File No. 763.72119/253
The Ambassador in Great Britain (Page) to the Secretary of State
[Received December 23, 9 a. m.]
5363. Your circular 18th.3 The dominant tone in public and private comment on the President’s suggestion is surprise and sorrowful consternation, and all public comment so far is visibly restrained. The Foreign Office gave the British press a hint last night to maintain its comments cautiously and not to question the President’s sincerity. Beneath open comment is a deep feeling of disappointment and in many quarters even of anger. The only section of opinion that is pleased is the small group of pacifists.

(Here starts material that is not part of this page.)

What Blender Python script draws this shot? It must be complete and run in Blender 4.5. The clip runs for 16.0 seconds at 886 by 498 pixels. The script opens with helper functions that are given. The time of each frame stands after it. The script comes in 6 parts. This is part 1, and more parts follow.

The President’s suggestion itself would have provoked little or no criticism if it had been made at another time. But his remarks accompanying his suggestion are interpreted as placing the Allies and the Central powers on the same moral level. The Westminster Gazette this afternoon, alone among all the London dailies, explains [Page 109] that such an interpretation is not warranted by a careful reading of the note.
The opinion even in the least excitable and most friendly circles is that the note was a mistake because they judge it ill-timed and because they interpret it to show a misunderstanding of the aims of the Allies. The British feel that this is a holy and defensive war which must be fought to a decisive conclusion to save free government in the world from a military tyranny, and that even to suggest ending it indecisively is a blow at free government.
Bryce came to see me profoundly depressed. He has written the President a personal letter which I send in to-night’s pouch.
Northcliffe tells me that his papers, the Times and the Daily Mail, are saying and will continue to say as little as possible, but that “the people are as mad as hell.” I am told that Mr. Asquith when asked about the note replied sadly, “Don’t talk to me about it. It is most disheartening.” A luncheon guest at the palace yesterday informed me that the King wept while he expressed his surprise and depression.
It is perhaps too soon to venture an opinion about the permanent effect of the note on British feeling towards our Government; but there is reason to fear that it will for a long time cause a deep, even if silent, resentment because, as the British interpret it, it seems to them to mean that the President fails to understand the motives and high necessities, the aims and the sacrifices of the Allies who regard themselves as fighting, now with good hope, to save the world from a despotic inundation.
I presume the comments of the chief London newspapers have been telegraphed to the American press. The following sentences are from to-day’s morning Chronicle which has always been sympathetic and friendly. The editorial from which they are taken is thought in newspaper circles to reflect the opinion of the Prime Minister. They are typical of the restrained comment thus far made:
As a liberal newspaper which has always made a special feature of endeavoring to bring Britain and America more closely together and has through evil report as well as good consistency [consistently] championed United States in this country, we may ask our friends across the Atlantic to believe us when we say that no American state paper within our generation has been calculated to cause so much pain, not merely to Englishmen but to liberal opinion throughout western and southern Europe, as the note from President Wilson communicated to our Foreign Office on December 20.
The President beyond all doubt whatever did not intend his words as an insult, but they are deeply insulting none the less, and none of the Allied peoples can be expected to relish them.